— Begin LISTING —
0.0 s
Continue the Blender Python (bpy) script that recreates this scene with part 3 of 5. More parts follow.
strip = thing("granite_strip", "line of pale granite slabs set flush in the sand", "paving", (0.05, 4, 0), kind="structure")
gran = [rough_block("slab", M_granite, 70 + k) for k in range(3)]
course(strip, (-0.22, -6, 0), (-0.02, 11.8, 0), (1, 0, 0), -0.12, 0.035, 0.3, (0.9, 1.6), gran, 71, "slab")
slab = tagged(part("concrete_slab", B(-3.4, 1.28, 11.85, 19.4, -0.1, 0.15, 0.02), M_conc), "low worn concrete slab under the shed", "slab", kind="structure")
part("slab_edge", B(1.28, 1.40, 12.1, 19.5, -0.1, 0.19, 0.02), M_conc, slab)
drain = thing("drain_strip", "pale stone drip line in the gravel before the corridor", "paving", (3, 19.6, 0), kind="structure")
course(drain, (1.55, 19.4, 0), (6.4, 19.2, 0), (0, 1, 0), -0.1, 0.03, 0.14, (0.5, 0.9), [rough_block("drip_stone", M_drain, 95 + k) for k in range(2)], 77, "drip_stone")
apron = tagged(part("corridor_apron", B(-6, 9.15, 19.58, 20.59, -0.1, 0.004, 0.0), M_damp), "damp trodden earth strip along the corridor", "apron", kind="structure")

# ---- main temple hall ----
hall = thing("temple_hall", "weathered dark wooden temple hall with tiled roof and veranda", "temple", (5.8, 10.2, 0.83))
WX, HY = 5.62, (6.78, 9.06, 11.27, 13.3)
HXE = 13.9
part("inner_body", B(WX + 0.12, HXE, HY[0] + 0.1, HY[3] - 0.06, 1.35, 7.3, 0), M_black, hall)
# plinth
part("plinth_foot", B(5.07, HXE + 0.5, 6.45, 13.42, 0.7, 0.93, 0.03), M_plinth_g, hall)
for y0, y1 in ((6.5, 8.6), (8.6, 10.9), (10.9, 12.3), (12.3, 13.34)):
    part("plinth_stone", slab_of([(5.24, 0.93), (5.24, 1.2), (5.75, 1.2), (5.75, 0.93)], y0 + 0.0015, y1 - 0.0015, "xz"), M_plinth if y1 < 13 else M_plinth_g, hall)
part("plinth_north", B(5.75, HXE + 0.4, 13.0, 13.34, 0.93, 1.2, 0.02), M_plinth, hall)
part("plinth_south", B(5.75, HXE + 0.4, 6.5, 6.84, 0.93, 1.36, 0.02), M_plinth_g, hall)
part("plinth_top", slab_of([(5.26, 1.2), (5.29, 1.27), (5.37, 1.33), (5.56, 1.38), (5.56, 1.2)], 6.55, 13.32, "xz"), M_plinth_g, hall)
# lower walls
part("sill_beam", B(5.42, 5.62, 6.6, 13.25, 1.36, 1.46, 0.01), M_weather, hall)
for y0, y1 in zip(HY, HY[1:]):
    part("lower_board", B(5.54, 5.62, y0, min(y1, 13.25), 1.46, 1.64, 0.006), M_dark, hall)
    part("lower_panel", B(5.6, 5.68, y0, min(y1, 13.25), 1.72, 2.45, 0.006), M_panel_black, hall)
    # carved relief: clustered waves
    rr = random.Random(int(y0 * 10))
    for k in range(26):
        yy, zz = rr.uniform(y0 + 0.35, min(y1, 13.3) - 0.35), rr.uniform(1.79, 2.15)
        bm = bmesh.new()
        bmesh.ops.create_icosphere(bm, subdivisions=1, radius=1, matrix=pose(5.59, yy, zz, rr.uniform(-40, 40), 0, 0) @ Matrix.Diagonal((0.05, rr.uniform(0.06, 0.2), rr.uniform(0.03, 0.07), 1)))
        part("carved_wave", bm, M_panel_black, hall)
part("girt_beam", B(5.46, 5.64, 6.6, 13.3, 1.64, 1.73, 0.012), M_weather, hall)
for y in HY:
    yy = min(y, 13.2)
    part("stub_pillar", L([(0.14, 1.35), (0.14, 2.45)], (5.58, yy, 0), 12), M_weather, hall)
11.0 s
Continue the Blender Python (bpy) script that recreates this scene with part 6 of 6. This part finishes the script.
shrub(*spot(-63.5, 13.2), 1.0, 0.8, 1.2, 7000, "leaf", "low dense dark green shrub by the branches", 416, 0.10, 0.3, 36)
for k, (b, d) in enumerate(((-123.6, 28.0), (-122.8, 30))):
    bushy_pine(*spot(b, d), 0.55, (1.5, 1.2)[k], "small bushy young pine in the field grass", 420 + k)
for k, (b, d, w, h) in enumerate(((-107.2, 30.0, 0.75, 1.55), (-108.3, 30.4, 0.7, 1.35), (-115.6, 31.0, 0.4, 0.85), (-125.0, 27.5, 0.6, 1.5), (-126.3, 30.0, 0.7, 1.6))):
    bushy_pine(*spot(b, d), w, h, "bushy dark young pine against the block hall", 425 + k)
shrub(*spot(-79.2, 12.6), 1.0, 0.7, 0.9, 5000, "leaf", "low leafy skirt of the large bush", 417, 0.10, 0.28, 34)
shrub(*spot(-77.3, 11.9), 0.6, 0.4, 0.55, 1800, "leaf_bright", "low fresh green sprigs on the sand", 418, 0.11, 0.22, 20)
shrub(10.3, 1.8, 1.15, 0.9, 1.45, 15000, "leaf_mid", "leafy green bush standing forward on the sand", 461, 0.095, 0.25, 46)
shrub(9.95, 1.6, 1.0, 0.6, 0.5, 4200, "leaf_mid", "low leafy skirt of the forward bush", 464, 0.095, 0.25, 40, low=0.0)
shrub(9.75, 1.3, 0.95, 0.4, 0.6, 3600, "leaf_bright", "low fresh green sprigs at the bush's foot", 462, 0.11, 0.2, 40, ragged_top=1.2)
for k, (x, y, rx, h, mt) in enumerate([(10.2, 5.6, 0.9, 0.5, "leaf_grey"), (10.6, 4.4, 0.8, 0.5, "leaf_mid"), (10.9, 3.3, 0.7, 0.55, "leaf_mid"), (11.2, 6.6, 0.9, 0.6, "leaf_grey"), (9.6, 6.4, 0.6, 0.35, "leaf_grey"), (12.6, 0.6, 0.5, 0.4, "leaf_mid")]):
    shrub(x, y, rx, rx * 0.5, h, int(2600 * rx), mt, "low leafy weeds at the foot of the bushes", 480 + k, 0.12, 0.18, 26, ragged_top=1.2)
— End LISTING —
● YOUR GOAL: Exactly as shown, repeat every record.

● OUTPUT OF THE EXERCISE:
0.0 s
Continue the Blender Python (bpy) script that recreates this scene with part 3 of 5. More parts follow.
strip = thing("granite_strip", "line of pale granite slabs set flush in the sand", "paving", (0.05, 4, 0), kind="structure")
gran = [rough_block("slab", M_granite, 70 + k) for k in range(3)]
course(strip, (-0.22, -6, 0), (-0.02, 11.8, 0), (1, 0, 0), -0.12, 0.035, 0.3, (0.9, 1.6), gran, 71, "slab")
slab = tagged(part("concrete_slab", B(-3.4, 1.28, 11.85, 19.4, -0.1, 0.15, 0.02), M_conc), "low worn concrete slab under the shed", "slab", kind="structure")
part("slab_edge", B(1.28, 1.40, 12.1, 19.5, -0.1, 0.19, 0.02), M_conc, slab)
drain = thing("drain_strip", "pale stone drip line in the gravel before the corridor", "paving", (3, 19.6, 0), kind="structure")
course(drain, (1.55, 19.4, 0), (6.4, 19.2, 0), (0, 1, 0), -0.1, 0.03, 0.14, (0.5, 0.9), [rough_block("drip_stone", M_drain, 95 + k) for k in range(2)], 77, "drip_stone")
apron = tagged(part("corridor_apron", B(-6, 9.15, 19.58, 20.59, -0.1, 0.004, 0.0), M_damp), "damp trodden earth strip along the corridor", "apron", kind="structure")

# ---- main temple hall ----
hall = thing("temple_hall", "weathered dark wooden temple hall with tiled roof and veranda", "temple", (5.8, 10.2, 0.83))
WX, HY = 5.62, (6.78, 9.06, 11.27, 13.3)
HXE = 13.9
part("inner_body", B(WX + 0.12, HXE, HY[0] + 0.1, HY[3] - 0.06, 1.35, 7.3, 0), M_black, hall)
# plinth
part("plinth_foot", B(5.07, HXE + 0.5, 6.45, 13.42, 0.7, 0.93, 0.03), M_plinth_g, hall)
for y0, y1 in ((6.5, 8.6), (8.6, 10.9), (10.9, 12.3), (12.3, 13.34)):
    part("plinth_stone", slab_of([(5.24, 0.93), (5.24, 1.2), (5.75, 1.2), (5.75, 0.93)], y0 + 0.0015, y1 - 0.0015, "xz"), M_plinth if y1 < 13 else M_plinth_g, hall)
part("plinth_north", B(5.75, HXE + 0.4, 13.0, 13.34, 0.93, 1.2, 0.02), M_plinth, hall)
part("plinth_south", B(5.75, HXE + 0.4, 6.5, 6.84, 0.93, 1.36, 0.02), M_plinth_g, hall)
part("plinth_top", slab_of([(5.26, 1.2), (5.29, 1.27), (5.37, 1.33), (5.56, 1.38), (5.56, 1.2)], 6.55, 13.32, "xz"), M_plinth_g, hall)
# lower walls
part("sill_beam", B(5.42, 5.62, 6.6, 13.25, 1.36, 1.46, 0.01), M_weather, hall)
for y0, y1 in zip(HY, HY[1:]):
    part("lower_board", B(5.54, 5.62, y0, min(y1, 13.25), 1.46, 1.64, 0.006), M_dark, hall)
    part("lower_panel", B(5.6, 5.68, y0, min(y1, 13.25), 1.72, 2.45, 0.006), M_panel_black, hall)
    # carved relief: clustered waves
    rr = random.Random(int(y0 * 10))
    for k in range(26):
        yy, zz = rr.uniform(y0 + 0.35, min(y1, 13.3) - 0.35), rr.uniform(1.79, 2.15)
        bm = bmesh.new()
        bmesh.ops.create_icosphere(bm, subdivisions=1, radius=1, matrix=pose(5.59, yy, zz, rr.uniform(-40, 40), 0, 0) @ Matrix.Diagonal((0.05, rr.uniform(0.06, 0.2), rr.uniform(0.03, 0.07), 1)))
        part("carved_wave", bm, M_panel_black, hall)
part("girt_beam", B(5.46, 5.64, 6.6, 13.3, 1.64, 1.73, 0.012), M_weather, hall)
for y in HY:
    yy = min(y, 13.2)
    part("stub_pillar", L([(0.14, 1.35), (0.14, 2.45)], (5.58, yy, 0), 12), M_weather, hall)
11.0 s
Continue the Blender Python (bpy) script that recreates this scene with part 6 of 6. This part finishes the script.
shrub(*spot(-63.5, 13.2), 1.0, 0.8, 1.2, 7000, "leaf", "low dense dark green shrub by the branches", 416, 0.10, 0.3, 36)
for k, (b, d) in enumerate(((-123.6, 28.0), (-122.8, 30))):
    bushy_pine(*spot(b, d), 0.55, (1.5, 1.2)[k], "small bushy young pine in the field grass", 420 + k)
for k, (b, d, w, h) in enumerate(((-107.2, 30.0, 0.75, 1.55), (-108.3, 30.4, 0.7, 1.35), (-115.6, 31.0, 0.4, 0.85), (-125.0, 27.5, 0.6, 1.5), (-126.3, 30.0, 0.7, 1.6))):
    bushy_pine(*spot(b, d), w, h, "bushy dark young pine against the block hall", 425 + k)
shrub(*spot(-79.2, 12.6), 1.0, 0.7, 0.9, 5000, "leaf", "low leafy skirt of the large bush", 417, 0.10, 0.28, 34)
shrub(*spot(-77.3, 11.9), 0.6, 0.4, 0.55, 1800, "leaf_bright", "low fresh green sprigs on the sand", 418, 0.11, 0.22, 20)
shrub(10.3, 1.8, 1.15, 0.9, 1.45, 15000, "leaf_mid", "leafy green bush standing forward on the sand", 461, 0.095, 0.25, 46)
shrub(9.95, 1.6, 1.0, 0.6, 0.5, 4200, "leaf_mid", "low leafy skirt of the forward bush", 464, 0.095, 0.25, 40, low=0.0)
shrub(9.75, 1.3, 0.95, 0.4, 0.6, 3600, "leaf_bright", "low fresh green sprigs at the bush's foot", 462, 0.11, 0.2, 40, ragged_top=1.2)
for k, (x, y, rx, h, mt) in enumerate([(10.2, 5.6, 0.9, 0.5, "leaf_grey"), (10.6, 4.4, 0.8, 0.5, "leaf_mid"), (10.9, 3.3, 0.7, 0.55, "leaf_mid"), (11.2, 6.6, 0.9, 0.6, "leaf_grey"), (9.6, 6.4, 0.6, 0.35, "leaf_grey"), (12.6, 0.6, 0.5, 0.4, "leaf_mid")]):
    shrub(x, y, rx, rx * 0.5, h, int(2600 * rx), mt, "low leafy weeds at the foot of the bushes", 480 + k, 0.12, 0.18, 26, ragged_top=1.2)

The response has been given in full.